#### REQUIRED TASK:
Your answer should consist only of the lines below from the one with "Continue the Blender" through the one with "return px[i * 4 + j * 2 + l]", copied exactly.

#### SOURCE DATA:
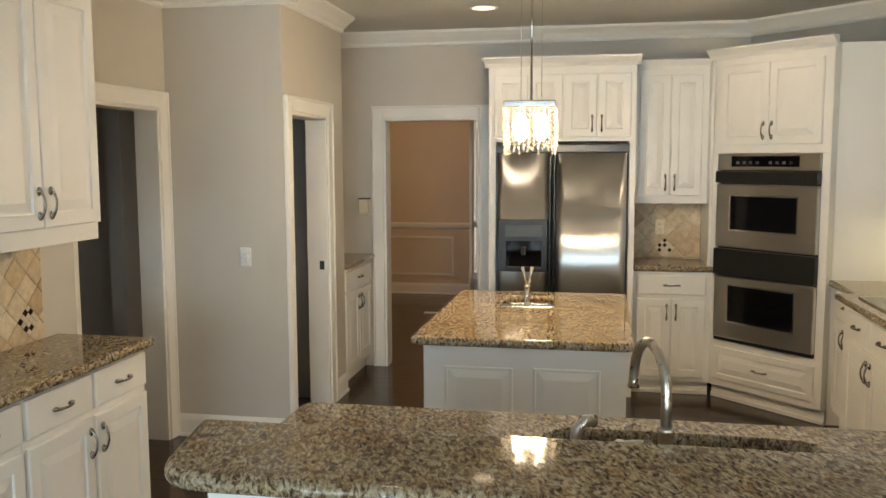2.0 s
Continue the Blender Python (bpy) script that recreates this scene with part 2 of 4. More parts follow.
def box(bm, a, b, bevel=0.0, index=0):
    x0, x1 = sorted((a[0], b[0]))
    y0, y1 = sorted((a[1], b[1]))
    z0, z1 = sorted((a[2], b[2]))
    if bevel <= 0:
        vs = [bm.verts.new(p) for p in ((x0, y0, z0), (x1, y0, z0), (x1, y1, z0), (x0, y1, z0), (x0, y0, z1), (x1, y0, z1), (x1, y1, z1), (x0, y1, z1))]
        for q in ((0, 3, 2, 1), (4, 5, 6, 7), (0, 1, 5, 4), (1, 2, 6, 5), (2, 3, 7, 6), (3, 0, 4, 7)):
            bm.faces.new([vs[k] for k in q]).material_index = index
        return
    k = min(bevel, (x1 - x0) / 2.1, (y1 - y0) / 2.1, (z1 - z0) / 2.1)
    # three inset shells joined into a chamfered box
    px = [bm.verts.new((x, y, z)) for x in (x0, x1) for y in (y0 + k, y1 - k) for z in (z0 + k, z1 - k)]
    py = [bm.verts.new((x, y, z)) for y in (y0, y1) for x in (x0 + k, x1 - k) for z in (z0 + k, z1 - k)]
    pz = [bm.verts.new((x, y, z)) for z in (z0, z1) for x in (x0 + k, x1 - k) for y in (y0 + k, y1 - k)]

    def X(i, j, l):
        return px[i * 4 + j * 2 + l]

    def Y(i, j, l):
        return py[j * 4 + i * 2 + l]

    def Z(i, j, l):
        return pz[l * 4 + i * 2 + j]

    f = []
    for i in (0, 1):
        f += [(X(i, 0, 0), X(i, 1, 0), X(i, 1, 1), X(i, 0, 1)), (Y(0, i, 0), Y(1, i, 0), Y(1, i, 1), Y(0, i, 1)), (Z(0, 0, i), Z(1, 0, i), Z(1, 1, i), Z(0, 1, i))]
        for j in (0, 1):
            f += [(X(i, j, 0), X(i, j, 1), Y(i, j, 1), Y(i, j, 0)), (X(i, 0, j), X(i, 1, j), Z(i, 1, j), Z(i, 0, j)), (Y(0, i, j), Y(1, i, j), Z(1, i, j), Z(0, i, j))]
            for l in (0, 1):
                f.append((X(i, j, l), Y(i, j, l), Z(i, j, l)))
    for q in f:
        bm.faces.new(q).material_index = index


def boxes(*list_of, bevel=0.0):
    bm = bmesh.new()
    for a, b in list_of:
        box(bm, a, b, bevel)
    return bm


def rings_face(bm, rings, close=True, index=0):
    """Joins rings of equal length with quads; the last one is filled."""
    vs = [[bm.verts.new(p) for p in r] for r in rings]
    n = len(vs[0])
    for a, b in zip(vs, vs[1:]):
        for k in range(n):
            bm.faces.new((a[k], a[(k + 1) % n], b[(k + 1) % n], b[k])).material_index = index
    if close:
        bm.faces.new(vs[-1]).material_index = index
    return vs


def rect_ring(w0, w1, z0, z1, inset, y):
    return [(w0 + inset, y, z0 + inset), (w1 - inset, y, z0 + inset), (w1 - inset, y, z1 - inset), (w0 + inset, y, z1 - inset)]


def panel_bm(x0, x1, z0, z1, raised=True, rail=0.055, t=0.019):
    """A cabinet front whose back lies at y=0 and whose face looks to -y."""
    bm = bmesh.new()
    steps = [(0.0, 0.0), (0.0, -t + 0.006), (0.002, -t + 0.002), (0.006, -t)]
    if raised:
        r = min(rail, (x1 - x0) * 0.24, (z1 - z0) * 0.28)
        s = min(0.034, (x1 - x0) * 0.13, (z1 - z0) * 0.16)
        steps += [(r, -t), (r + 0.003, -t + 0.008), (r + 0.008, -t + 0.009), (r + 0.008 + s, -t + 0.001), (r + 0.011 + s, -t)]
    vs = rings_face(bm, [rect_ring(x0, x1, z0, z1, i, y) for i, y in steps])
    bm.faces.new(vs[0][::-1])
    return bm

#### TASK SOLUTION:
Continue the Blender Python (bpy) script that recreates this scene with part 2 of 4. More parts follow.
def box(bm, a, b, bevel=0.0, index=0):
    x0, x1 = sorted((a[0], b[0]))
    y0, y1 = sorted((a[1], b[1]))
    z0, z1 = sorted((a[2], b[2]))
    if bevel <= 0:
        vs = [bm.verts.new(p) for p in ((x0, y0, z0), (x1, y0, z0), (x1, y1, z0), (x0, y1, z0), (x0, y0, z1), (x1, y0, z1), (x1, y1, z1), (x0, y1, z1))]
        for q in ((0, 3, 2, 1), (4, 5, 6, 7), (0, 1, 5, 4), (1, 2, 6, 5), (2, 3, 7, 6), (3, 0, 4, 7)):
            bm.faces.new([vs[k] for k in q]).material_index = index
        return
    k = min(bevel, (x1 - x0) / 2.1, (y1 - y0) / 2.1, (z1 - z0) / 2.1)
    # three inset shells joined into a chamfered box
    px = [bm.verts.new((x, y, z)) for x in (x0, x1) for y in (y0 + k, y1 - k) for z in (z0 + k, z1 - k)]
    py = [bm.verts.new((x, y, z)) for y in (y0, y1) for x in (x0 + k, x1 - k) for z in (z0 + k, z1 - k)]
    pz = [bm.verts.new((x, y, z)) for z in (z0, z1) for x in (x0 + k, x1 - k) for y in (y0 + k, y1 - k)]

    def X(i, j, l):
        return px[i * 4 + j * 2 + l]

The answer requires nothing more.